Nietzsche commented that the famed Greek philosophical outlook, the so-called ‘griechische Heiterkeit’, rational and life-affirming in its essence, was founded on a full recognition of its chaotic antithesis. Perhaps Greece needs to go through a period of dislocation, such as Grexit may bring, so that it finally rejects the attitude whereby national unity is only triggered by times of adversity and periods of prosperity bring little more than state-sanctioned profiteering, creative accounting and booming demand for tax avoidance schemes. Out of the chaos, Greeks might elect a government that can put the country firmly on the path to prosperity. By then Syriza’s curiously anachronistic brand of socialism will hopefully have been once and for all consigned to the dustbin of history.

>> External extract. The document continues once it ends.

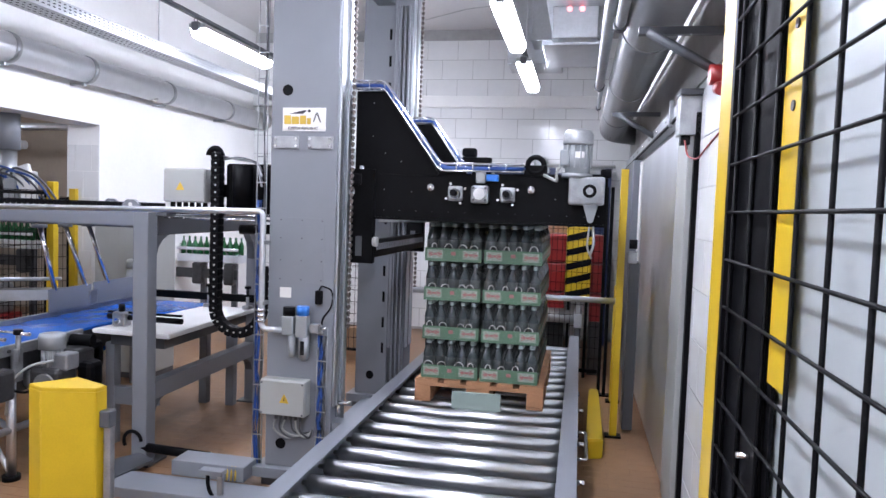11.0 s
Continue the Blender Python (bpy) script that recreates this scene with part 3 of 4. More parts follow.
for x in (-0.312, 0.289):
    bm = bmesh.new()
    lathe(bm, [(0.026, 0), (0.026, 0.01), (0.018, 0.02), (0.006, 0.024)], 16)
    bmesh.ops.transform(bm, matrix=pose(x, 5.7, 1.8, 90, 0, 0), verts=bm.verts)
    part("dome_bolt", bm, CHROME, hd)
for x in (-0.159, 0.152):
    fl = part("bearing_flange", B(x - 0.045, x + 0.045, 5.682, 5.7, 1.768 - 0.045, 1.768 + 0.045, bev=0.012), ALU, hd)
    part("boss", R((x, 5.65, 1.768), (x, 5.682, 1.768), 0.03, 18), GREY_D, fl)
    part("shaft", R((x - 0.005, 5.6, 1.772), (x, 5.66, 1.768), 0.018, 12), RUBBER, fl)
    for a in range(4):
        part("bolt", R((x + 0.065 * math.cos(a * math.pi / 2 + 0.5), 5.69, 1.768 + 0.065 * math.sin(a * math.pi / 2 + 0.5)), (x + 0.065 * math.cos(a * math.pi / 2 + 0.5), 5.7, 1.768 + 0.065 * math.sin(a * math.pi / 2 + 0.5)), 0.008, 8), CHROME, fl)
gb = part("small_gearbox", B(-0.06, 0.045, 5.63, 5.7, 1.712, 1.818, bev=0.016), ALU, hd)
part("cap", R((-0.008, 5.615, 1.768), (-0.008, 5.63, 1.768), 0.034, 20), CHROME, gb)
for a in range(4):
    part("bolt", R((-0.008 + 0.05 * math.cos(a * math.pi / 2 + 0.78), 5.622, 1.768 + 0.05 * math.sin(a * math.pi / 2 + 0.78)), (-0.008 + 0.05 * math.cos(a * math.pi / 2 + 0.78), 5.632, 1.768 + 0.05 * math.sin(a * math.pi / 2 + 0.78)), 0.008, 8), GREY_D, gb)
part("valve_body", B(-0.035, 0.02, 5.65, 5.7, 1.832, 1.905, bev=0.01), ALU, hd)
part("gauge", R((-0.008, 5.635, 1.868), (-0.008, 5.65, 1.868), 0.024, 18), WHITE_BOX, hd)
part("blue_valve", B(0.025, 0.098, 5.65, 5.7, 1.845, 1.885, bev=0.006), BLUEP, hd, "blue plastic valve")
for k in range(14):
    part("screw", R((-0.7 + k * 0.1, 5.694, 1.655), (-0.7 + k * 0.1, 5.701, 1.655), 0.0028, 6), GREY_D, hd)
for x, z in ((-0.6, 1.78), (-0.6, 2.0), (-0.5, 1.95), (-0.43, 1.77), (0.43, 1.75), (-0.68, 2.3), (-0.68, 2.1), (0.68, 1.66), (0.66, 1.7)):
    part("screw", R((x, 5.694, z), (x, 5.701, z), 0.0042, 8), GREY_D, hd)
# lifting eye
ey = part("lifting_eye", B(0.243, 0.377, 5.69, 5.71, 1.88, 1.945, bev=0.004), BLACK, hd)
bm = bmesh.new()
pipe(bm, [(0.31 + 0.047 * math.cos(a), 5.7, 1.945 + 0.047 * math.sin(a)) for a in [math.tau * k / 28 for k in range(29)]], 0.016, 8)
part("ring", bm, BLACK, ey)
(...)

I reiterate my theoretical short stance on Greek equities expressed via the domestic banks. I would be an enthusiastic buyer of periphery equities in the event of a sell-off triggered by Grexit; the ability of the Eurozone to withstand this event is likely to be taken bullishly and further yield contraction vs bunds is ultimately likely, boosting the prices of risk assets. I would also go long Euro as a short term trade in the event that the currency sells off on Grexit, but believe that the existence of Euro QE will ultimately result in further weakening of Euro vs USD.